**Task directions:** Report, as a bare number, how many lines hold "part".

**Given records:**
○ ○ ○ ○ ○

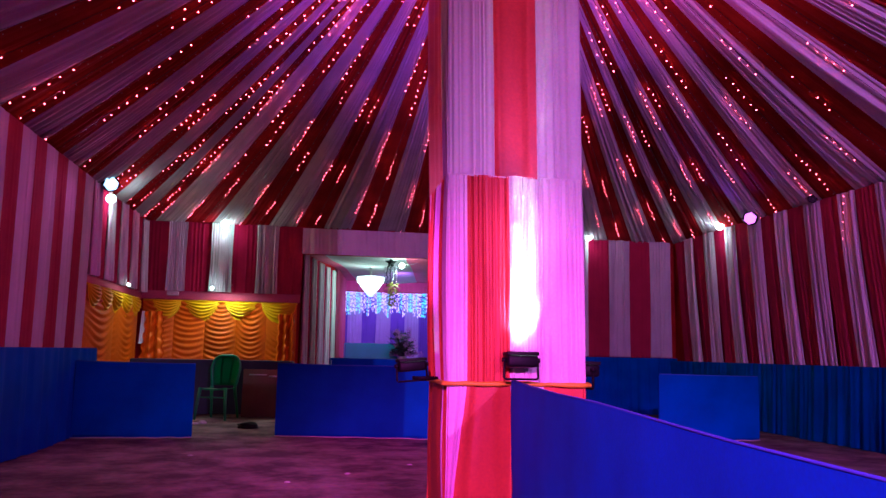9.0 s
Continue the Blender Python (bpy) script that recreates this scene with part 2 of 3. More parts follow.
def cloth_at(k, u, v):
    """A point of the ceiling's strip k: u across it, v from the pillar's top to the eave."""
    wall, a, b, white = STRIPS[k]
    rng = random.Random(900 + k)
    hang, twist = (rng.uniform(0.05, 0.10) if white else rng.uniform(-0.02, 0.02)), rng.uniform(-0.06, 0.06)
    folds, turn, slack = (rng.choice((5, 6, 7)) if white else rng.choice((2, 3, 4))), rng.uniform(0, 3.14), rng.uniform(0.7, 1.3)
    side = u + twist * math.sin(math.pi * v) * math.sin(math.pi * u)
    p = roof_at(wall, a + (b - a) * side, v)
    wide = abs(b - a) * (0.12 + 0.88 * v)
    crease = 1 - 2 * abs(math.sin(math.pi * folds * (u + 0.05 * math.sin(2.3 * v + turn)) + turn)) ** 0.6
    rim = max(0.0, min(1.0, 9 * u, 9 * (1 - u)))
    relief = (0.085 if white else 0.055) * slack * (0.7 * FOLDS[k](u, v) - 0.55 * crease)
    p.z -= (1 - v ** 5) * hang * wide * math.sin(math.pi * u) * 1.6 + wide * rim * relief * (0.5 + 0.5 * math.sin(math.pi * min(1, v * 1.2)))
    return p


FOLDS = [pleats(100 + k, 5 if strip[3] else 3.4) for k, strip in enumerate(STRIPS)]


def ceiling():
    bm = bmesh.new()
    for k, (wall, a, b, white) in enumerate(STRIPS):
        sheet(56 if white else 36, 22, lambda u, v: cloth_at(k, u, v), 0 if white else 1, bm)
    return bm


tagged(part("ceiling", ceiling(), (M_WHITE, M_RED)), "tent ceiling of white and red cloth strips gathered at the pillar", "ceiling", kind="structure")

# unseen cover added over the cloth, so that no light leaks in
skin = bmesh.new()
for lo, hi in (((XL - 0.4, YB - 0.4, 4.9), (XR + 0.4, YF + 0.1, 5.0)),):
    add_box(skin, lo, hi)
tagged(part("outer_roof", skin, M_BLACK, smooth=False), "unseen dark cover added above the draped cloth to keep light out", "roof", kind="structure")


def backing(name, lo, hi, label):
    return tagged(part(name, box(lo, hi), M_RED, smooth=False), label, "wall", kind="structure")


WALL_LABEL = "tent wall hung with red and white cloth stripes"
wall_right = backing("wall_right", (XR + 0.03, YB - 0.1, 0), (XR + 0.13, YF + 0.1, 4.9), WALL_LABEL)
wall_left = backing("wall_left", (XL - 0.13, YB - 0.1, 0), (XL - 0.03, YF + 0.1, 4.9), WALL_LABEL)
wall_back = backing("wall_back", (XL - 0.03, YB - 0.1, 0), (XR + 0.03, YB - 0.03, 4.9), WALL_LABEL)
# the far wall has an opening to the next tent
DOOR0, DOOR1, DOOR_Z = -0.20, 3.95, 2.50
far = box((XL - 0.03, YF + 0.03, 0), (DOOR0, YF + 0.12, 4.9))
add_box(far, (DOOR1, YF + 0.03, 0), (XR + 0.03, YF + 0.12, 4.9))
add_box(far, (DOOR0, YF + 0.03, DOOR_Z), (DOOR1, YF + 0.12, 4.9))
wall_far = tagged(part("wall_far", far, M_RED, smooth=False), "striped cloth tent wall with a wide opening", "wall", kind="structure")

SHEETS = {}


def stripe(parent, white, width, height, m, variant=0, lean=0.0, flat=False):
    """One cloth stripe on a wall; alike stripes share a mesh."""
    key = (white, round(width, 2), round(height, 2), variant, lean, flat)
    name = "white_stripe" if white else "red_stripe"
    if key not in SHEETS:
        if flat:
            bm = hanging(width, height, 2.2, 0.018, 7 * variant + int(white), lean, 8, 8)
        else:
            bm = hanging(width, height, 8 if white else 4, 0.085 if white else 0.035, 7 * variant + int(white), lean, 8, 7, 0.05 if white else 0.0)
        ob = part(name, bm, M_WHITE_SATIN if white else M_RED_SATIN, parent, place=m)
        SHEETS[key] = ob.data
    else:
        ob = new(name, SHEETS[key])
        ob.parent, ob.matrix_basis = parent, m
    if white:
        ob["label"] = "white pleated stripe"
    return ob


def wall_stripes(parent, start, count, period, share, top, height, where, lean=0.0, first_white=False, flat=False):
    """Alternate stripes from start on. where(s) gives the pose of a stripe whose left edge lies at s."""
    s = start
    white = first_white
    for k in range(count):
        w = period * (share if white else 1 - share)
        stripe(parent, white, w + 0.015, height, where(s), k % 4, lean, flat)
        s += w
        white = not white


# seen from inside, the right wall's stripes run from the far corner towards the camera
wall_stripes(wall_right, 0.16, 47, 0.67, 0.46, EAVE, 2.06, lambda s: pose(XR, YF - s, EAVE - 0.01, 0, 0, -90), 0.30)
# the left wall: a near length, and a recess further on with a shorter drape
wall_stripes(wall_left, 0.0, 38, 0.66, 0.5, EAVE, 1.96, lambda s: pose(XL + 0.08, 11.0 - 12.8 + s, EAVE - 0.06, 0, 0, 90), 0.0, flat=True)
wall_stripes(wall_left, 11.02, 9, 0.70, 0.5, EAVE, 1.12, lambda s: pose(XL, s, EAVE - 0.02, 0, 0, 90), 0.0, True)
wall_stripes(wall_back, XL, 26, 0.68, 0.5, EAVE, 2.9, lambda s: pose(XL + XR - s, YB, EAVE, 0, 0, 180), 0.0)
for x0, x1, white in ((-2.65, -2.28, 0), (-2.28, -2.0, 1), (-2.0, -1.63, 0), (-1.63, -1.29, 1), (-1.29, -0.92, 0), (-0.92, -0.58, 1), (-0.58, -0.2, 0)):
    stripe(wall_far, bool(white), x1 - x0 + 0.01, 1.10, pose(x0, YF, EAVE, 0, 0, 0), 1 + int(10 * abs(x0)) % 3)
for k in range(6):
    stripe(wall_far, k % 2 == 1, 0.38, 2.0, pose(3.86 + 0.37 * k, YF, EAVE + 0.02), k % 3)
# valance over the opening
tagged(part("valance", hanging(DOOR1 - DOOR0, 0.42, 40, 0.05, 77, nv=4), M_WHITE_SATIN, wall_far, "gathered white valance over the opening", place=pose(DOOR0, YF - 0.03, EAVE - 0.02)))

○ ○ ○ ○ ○

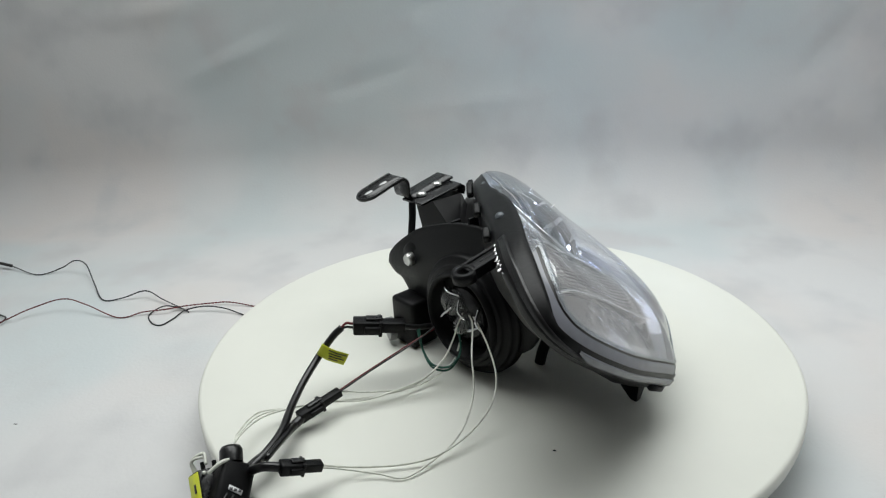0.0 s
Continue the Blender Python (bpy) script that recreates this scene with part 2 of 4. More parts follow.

○ ○ ○ ○ ○

**Exercise result:** 8